<<<<

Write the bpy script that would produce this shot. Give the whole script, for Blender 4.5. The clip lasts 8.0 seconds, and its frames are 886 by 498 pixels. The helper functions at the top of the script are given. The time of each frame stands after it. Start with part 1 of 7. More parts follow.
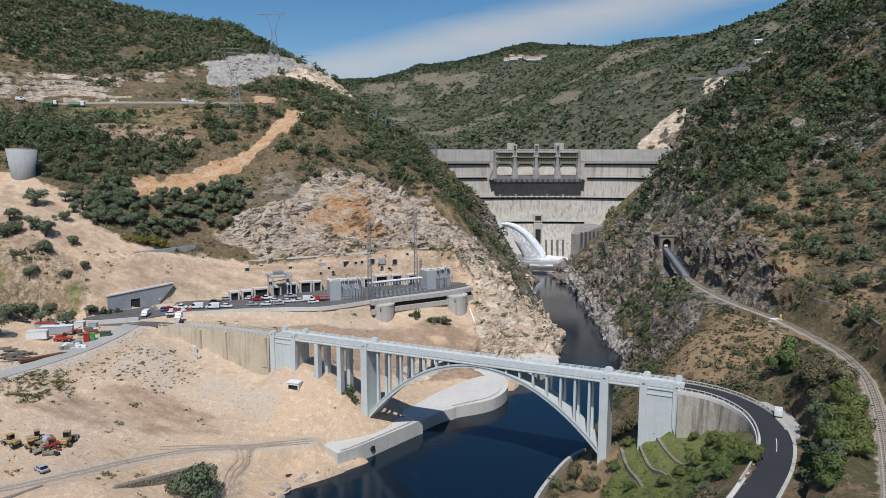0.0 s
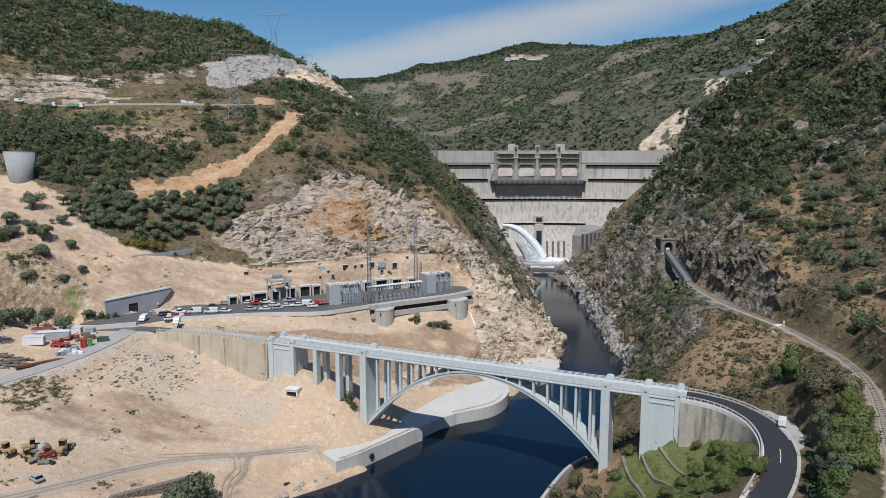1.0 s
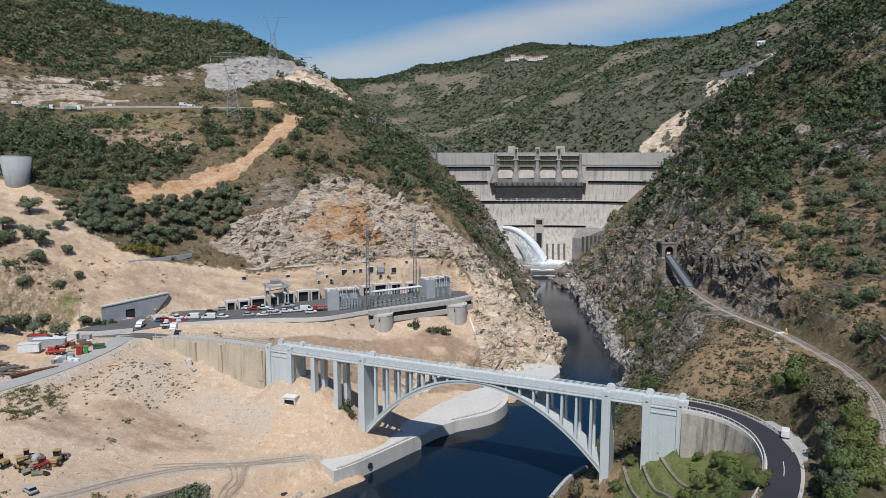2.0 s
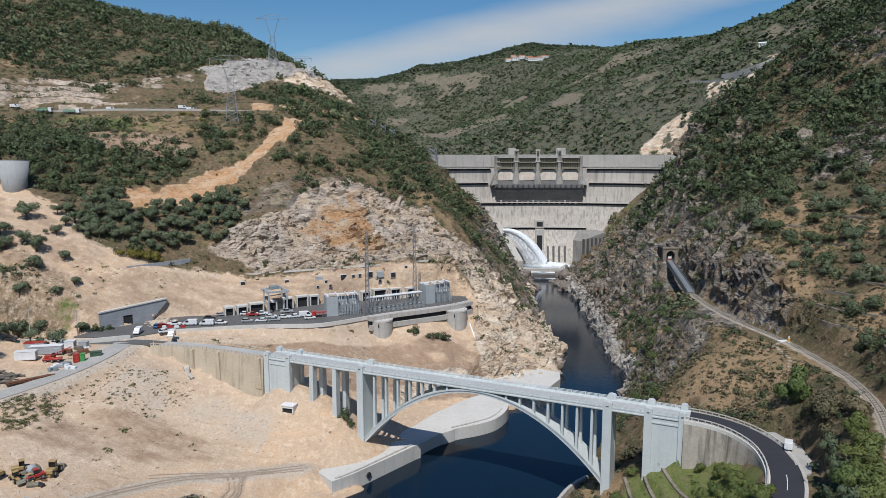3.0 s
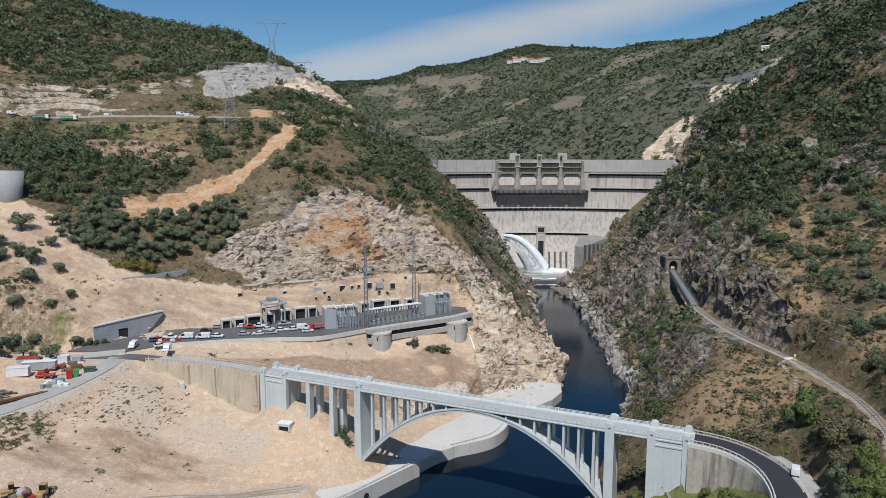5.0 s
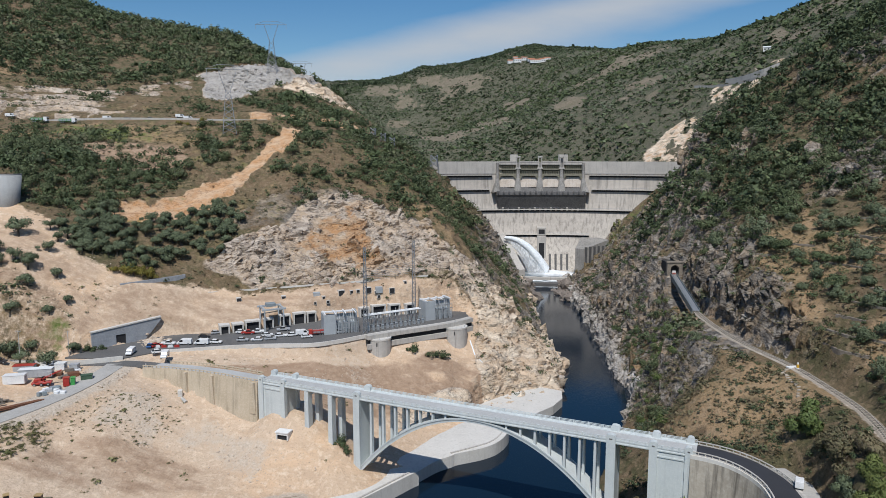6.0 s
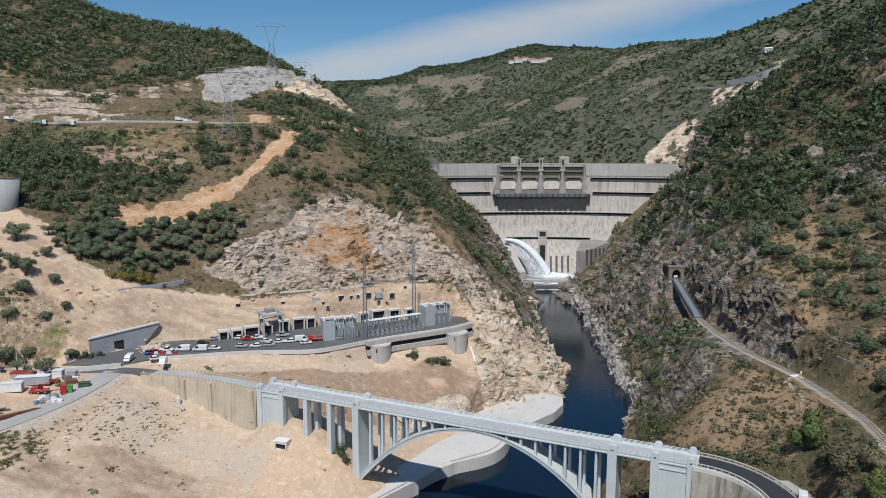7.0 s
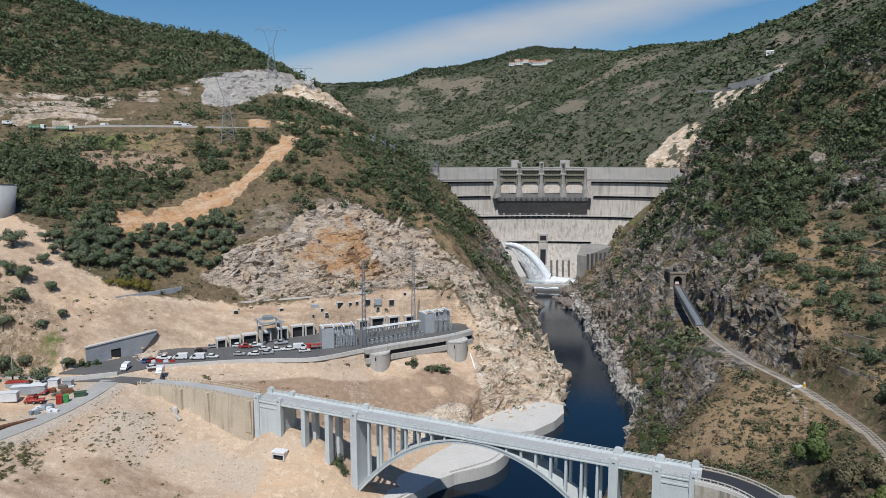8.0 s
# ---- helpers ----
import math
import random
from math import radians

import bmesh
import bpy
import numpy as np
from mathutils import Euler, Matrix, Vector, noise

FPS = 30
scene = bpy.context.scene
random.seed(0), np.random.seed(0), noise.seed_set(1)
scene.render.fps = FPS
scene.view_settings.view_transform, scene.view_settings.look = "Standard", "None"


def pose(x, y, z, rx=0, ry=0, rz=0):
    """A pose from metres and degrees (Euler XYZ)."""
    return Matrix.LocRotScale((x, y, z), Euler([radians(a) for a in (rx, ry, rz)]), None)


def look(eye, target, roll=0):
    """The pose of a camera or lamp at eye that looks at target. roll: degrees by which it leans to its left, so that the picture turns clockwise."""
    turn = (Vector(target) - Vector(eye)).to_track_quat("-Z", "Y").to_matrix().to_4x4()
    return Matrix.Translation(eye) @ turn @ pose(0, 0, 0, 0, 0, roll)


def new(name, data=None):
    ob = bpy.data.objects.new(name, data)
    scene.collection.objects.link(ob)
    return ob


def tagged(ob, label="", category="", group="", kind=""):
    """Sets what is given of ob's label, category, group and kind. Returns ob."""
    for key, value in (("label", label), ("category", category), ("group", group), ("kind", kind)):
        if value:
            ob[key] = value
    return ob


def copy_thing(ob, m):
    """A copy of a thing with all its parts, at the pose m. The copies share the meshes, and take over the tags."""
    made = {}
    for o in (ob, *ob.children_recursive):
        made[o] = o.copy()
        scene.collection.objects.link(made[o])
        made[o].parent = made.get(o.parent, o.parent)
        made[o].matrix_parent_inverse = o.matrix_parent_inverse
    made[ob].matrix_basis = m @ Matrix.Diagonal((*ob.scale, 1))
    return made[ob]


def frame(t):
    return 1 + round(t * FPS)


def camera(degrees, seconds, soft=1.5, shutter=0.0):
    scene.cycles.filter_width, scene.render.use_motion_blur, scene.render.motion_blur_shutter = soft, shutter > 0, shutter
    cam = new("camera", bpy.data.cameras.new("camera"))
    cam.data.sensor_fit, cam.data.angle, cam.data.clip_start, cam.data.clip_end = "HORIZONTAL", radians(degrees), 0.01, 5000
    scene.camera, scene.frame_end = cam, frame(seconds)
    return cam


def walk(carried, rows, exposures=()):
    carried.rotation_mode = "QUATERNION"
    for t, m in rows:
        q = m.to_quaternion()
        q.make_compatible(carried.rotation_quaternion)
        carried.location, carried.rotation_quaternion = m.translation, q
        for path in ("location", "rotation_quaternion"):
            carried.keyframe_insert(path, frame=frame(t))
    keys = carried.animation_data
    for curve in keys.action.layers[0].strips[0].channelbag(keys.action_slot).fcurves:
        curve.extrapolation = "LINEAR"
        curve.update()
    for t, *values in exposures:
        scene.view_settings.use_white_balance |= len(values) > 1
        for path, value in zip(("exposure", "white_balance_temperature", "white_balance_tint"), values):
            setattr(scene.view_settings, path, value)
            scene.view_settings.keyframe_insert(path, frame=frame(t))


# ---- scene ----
cam = camera(65.0, 8.0, 0.85)
PATH = [
    (0, (-0.180, -4.612, 84.033), (-0.375, -2.638, 83.777), 0.0),
    (0.5, (-0.111, -3.417, 84.753), (-0.308, -1.444, 84.495), 0.0),
    (1, (-0.019, -2.440, 85.608), (-0.217, -0.467, 85.350), 0.0),
    (1.5, (0.035, -1.254, 86.449), (-0.163, 0.719, 86.191), 0.0),
    (3, (0.156, 1.900, 89.416), (-0.044, 3.874, 89.156), 0.0),
    (3.5, (0.276, 2.996, 90.415), (0.075, 4.969, 90.156), 0.0),
    (4, (0.307, 4.023, 91.437), (0.105, 5.996, 91.177), 0.0),
    (4.5, (0.360, 5.076, 92.358), (0.157, 7.048, 92.099), 0.0),
    (6, (0.460, 8.311, 95.356), (0.254, 10.283, 95.094), 0.0),
    (6.5, (0.503, 9.311, 96.365), (0.296, 11.282, 96.102), 0.0),
    (7, (0.598, 10.304, 97.431), (0.389, 12.276, 97.167), 0.0),
    (7.5, (0.729, 11.372, 98.370), (0.519, 13.344, 98.107), 0.0),
    (8, (0.730, 12.654, 99.269), (0.519, 14.627, 99.009), 0.0),
]
walk(cam, [(t, look(eye, target, roll)) for t, eye, target, roll in PATH])

# ---- light ----
SUN_FROM = Vector((-0.01, -0.65, 1.0)).normalized()
sun = new("sun", bpy.data.lights.new("sun", "SUN"))
sun.data.energy, sun.data.angle, sun.data.color = 5.0, radians(0.53), (0.96, 0.955, 0.942)
sun.matrix_world = look((0, 0, 400), Vector((0, 0, 400)) - SUN_FROM)
scene.view_settings.exposure = -0.32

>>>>

Repeat these lines exactly and nothing more: the one containing "ob[key] = value", the one containing "made[o].matrix_parent_inverse = o.matrix_parent_inverse", and all the lines between.

▶ [Exercise solution]
            ob[key] = value
    return ob


def copy_thing(ob, m):
    """A copy of a thing with all its parts, at the pose m. The copies share the meshes, and take over the tags."""
    made = {}
    for o in (ob, *ob.children_recursive):
        made[o] = o.copy()
        scene.collection.objects.link(made[o])
        made[o].parent = made.get(o.parent, o.parent)
        made[o].matrix_parent_inverse = o.matrix_parent_inverse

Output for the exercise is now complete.